Choosing an agent runtime is one of the most important decisions in a modern AI stack, but it is also one of the most misunderstood.
Teams often compare models, compare frameworks, and compare individual tools — then realize later that the real bottleneck is not intelligence, but execution. The stack can reason, but the workflows still break between search, generation, storage, and delivery.
That is the runtime problem.
This guide explains how to evaluate an agent runtime in a way that reflects real workflows rather than feature-list theater.
Start with workflow completion, not tool count
A runtime should be judged by whether the agent can finish the work that matters.
That sounds obvious, but many teams still ask the wrong first question:
- How many integrations does it support?
- How many tools can I connect?
- Does it have MCP support?
Those questions matter, but they are not enough.
The more useful question is:
Can this runtime carry my agent from goal to usable outcome with minimal human glue?
That means judging completion paths such as:
- search → analyze → draft → publish
- create page → generate image → store asset → deploy
- inspect repo → compare docs → produce report → share output
If the runtime cannot support the full chain cleanly, then the tool list is less important than it looks.
The seven criteria that matter most
1. Execution boundaries
A strong runtime makes its boundaries clear:
- where the agent can write
- what it can access
- what actions are permitted
- what requires approval
If these boundaries are vague, the stack becomes risky and hard to operationalize.
2. Workflow completion
This is the most important criterion.
Can the agent finish real workflows without repeated human intervention?
Look for evidence that the runtime can:
- carry state across steps
- manage artifacts cleanly
- support outputs that other steps can reuse
- finish the last mile, not just the first 80%
3. Interface coherence
A runtime should reduce fragmentation, not multiply it.
Warning signs include:
- multiple disjoint auth flows
- incompatible output formats
- inconsistent failure handling
- separate operating logic for every new capability
The cleaner the execution surface, the easier it is for agents and teams to use well.
4. Artifact handling
Many teams ignore this until too late.
A runtime should make it easy for the agent to:
- create artifacts
- reference them later
- pass them into the next step
- store them durably
- deliver them in a usable form
This is critical for workflows involving images, video, reports, and published pages.

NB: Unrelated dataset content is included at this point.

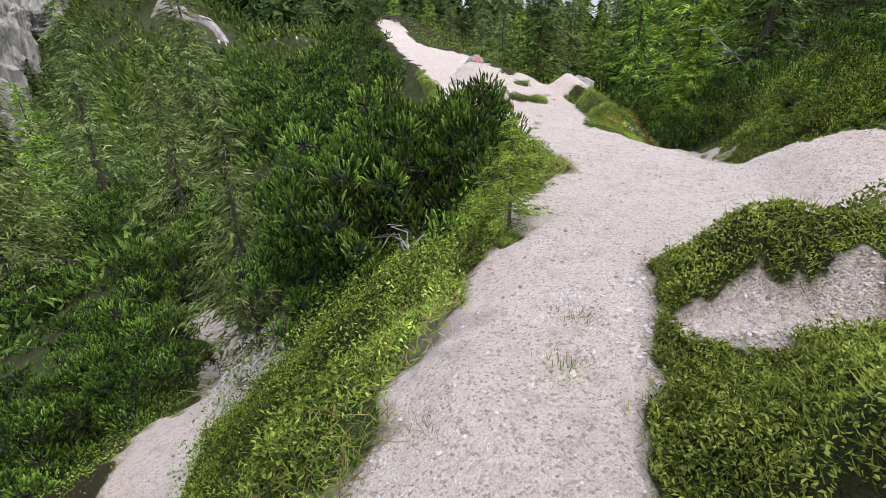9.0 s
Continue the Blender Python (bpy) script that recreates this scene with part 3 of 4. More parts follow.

5. Reliability under real-world conditions
A runtime should help absorb operational complexity:
- retries
- async waiting
- partial failures
- timeouts
- output normalization
If the agent has to improvise these patterns every time, the runtime is too thin.
6. Layer clarity
A good evaluation also checks whether the runtime is being understood correctly inside the stack.
The architecture should stay clean:
- model = reasoning
- shell/framework = orchestration
- MCP = protocol
- skills = instruction
- runtime = execution
If one layer is pretending to be all the others, decisions get messy fast.
7. Cross-capability usefulness
A runtime becomes much more valuable when workflows span multiple capabilities, not just one.
For example:
- search + media generation
- storage + publishing
- crawl + synthesis + delivery
This is where fragmented point integrations often become painful.
What weak runtime evaluation looks like
Here are common mistakes:
Mistake 1: evaluating by feature list alone
A runtime with a long checklist may still be weak at workflow completion.
Mistake 2: confusing MCP support with runtime quality
MCP is useful, but protocol standardization is not the same thing as coherent execution.
Mistake 3: ignoring artifact flow
If outputs cannot move cleanly between steps, the agent may still fail even when tools technically exist.
Mistake 4: not testing real jobs
A runtime should be evaluated on actual target workflows, not hypothetical examples.
A practical scorecard
If you want a simple way to evaluate options, score each runtime against these questions:
| Criterion | Key question |
|---|---|
| Boundaries | Are permissions and execution constraints clear? |
| Completion | Can the agent finish the workflow end to end? |
| Artifacts | Are outputs durable, reusable, and shareable? |
| Reliability | Does the runtime absorb operational complexity well? |
| Coherence | Does the interface feel unified or fragmented? |
| Extensibility | Can it grow with real workflow needs? |
| Human overhead | How much manual glue remains? |
A runtime that scores well across these dimensions will usually outperform a flashier but more fragmented setup.
Where AnyCap fits
For AnyCap, the runtime story is strongest when the job crosses multiple external capabilities.
That includes workflows where the agent needs to:
- search the web
- generate media
- store outputs
- publish results
In those situations, evaluation should focus less on abstract integration counts and more on whether one execution surface can support the full workflow.
That is exactly where a capability runtime becomes strategically different from a pile of disconnected tools.
Bottom line
The right way to evaluate an agent runtime is to ask whether it helps the agent finish real work with less fragmentation, less manual bridging, and cleaner artifact flow.
That is more useful than counting tools, more honest than judging architecture by hype, and much closer to how agent systems succeed in practice.